If this is going to happen can we also convert vt-d to actually use
the io page table stuff directly and shuffle the code around so it is
structured like the rest of the io page table implementations?

Jason
RE: [RFC PATCH 2/5] iommu/vt-d: Add generic IO page table support
Posted by Zhang, Tina 2 years, 1 month ago
Hi Jason,

> -----Original Message-----
> From: Jason Gunthorpe <jgg@ziepe.ca>
> Sent: Tuesday, November 7, 2023 3:32 AM
> To: Zhang, Tina <tina.zhang@intel.com>
> Cc: Jean-Philippe Brucker <jean-philippe@linaro.org>; Tian, Kevin
> <kevin.tian@intel.com>; Lu Baolu <baolu.lu@linux.intel.com>; joro@8bytes.org;
> will@kernel.org; Liu, Yi L <yi.l.liu@intel.com>; virtualization@lists.linux-
> foundation.org; iommu@lists.linux.dev; linux-kernel@vger.kernel.org
> Subject: Re: [RFC PATCH 2/5] iommu/vt-d: Add generic IO page table support
> 
> On Mon, Nov 06, 2023 at 02:12:23AM -0500, Tina Zhang wrote:
> > Add basic hook up code to implement generic IO page table framework.
> >
> > Signed-off-by: Tina Zhang <tina.zhang@intel.com>
> > ---
> >  drivers/iommu/intel/Kconfig |  1 +
> >  drivers/iommu/intel/iommu.c | 94
> > +++++++++++++++++++++++++++++++++++++
> >  drivers/iommu/intel/iommu.h |  7 +++
> >  drivers/iommu/io-pgtable.c  |  3 ++
> >  include/linux/io-pgtable.h  |  2 +
> >  5 files changed, 107 insertions(+)
> 
> If this is going to happen can we also convert vt-d to actually use the io page
> table stuff directly and shuffle the code around so it is structured like the rest of
> the io page table implementations?
Converting VT-d driver to use io page table involves much code change. I made a local version of it, and it didn't prove much benefit.

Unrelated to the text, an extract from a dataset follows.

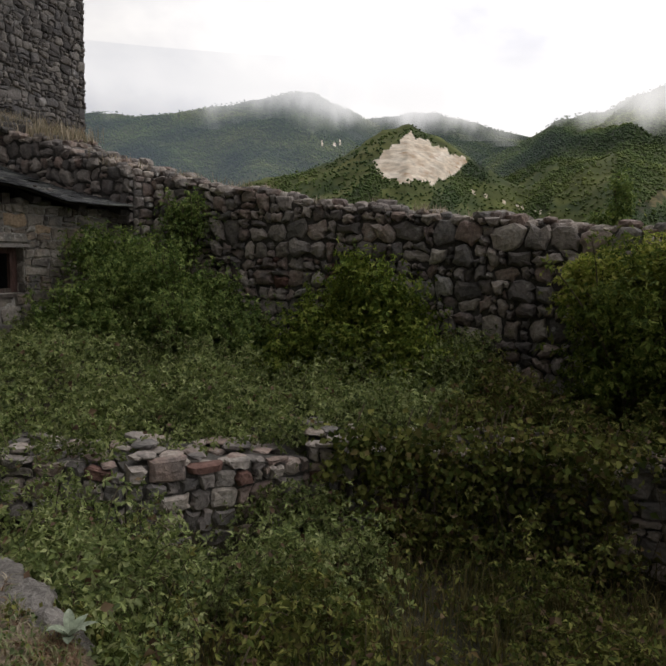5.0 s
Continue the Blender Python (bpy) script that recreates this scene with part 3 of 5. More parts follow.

VT-d only supports one 1st-stage IO pgtable format and one 2nd-stage IO pgtable format. So, the current IO pgtable handling operations seems more efficient comparing to adding another layer callbacks in them.

We have a plan to add a new io_pgtable.c file under VT-d driver directory and use that file to collect IO pgtable related functions. But we want to hold on converting VT-d to use the IO page table directly unless we can see some benefits.

Regards,
-Tina
> 
> Jason
Re: [RFC PATCH 2/5] iommu/vt-d: Add generic IO page table support
Posted by Jason Gunthorpe 2 years, 1 month ago
On Thu, Nov 09, 2023 at 12:10:59AM +0000, Zhang, Tina wrote:

> > If this is going to happen can we also convert vt-d to actually use the io page
> > table stuff directly and shuffle the code around so it is structured like the rest of
> > the io page table implementations?

> Converting VT-d driver to use io page table involves much code
> change. I made a local version of it, and it didn't prove much
> benefit.

Well, it structures the code in a similar way to all the other
drivers, though I admit to having not looked closely at the io page
table stuff.
 
> VT-d only supports one 1st-stage IO pgtable format and one 2nd-stage
> IO pgtable format. So, the current IO pgtable handling operations
> seems more efficient comparing to adding another layer callbacks in
> them.

I would like to de-virtualize those callbacks, is is completely
pointless when we have per-format iommu_domain ops now.

Jason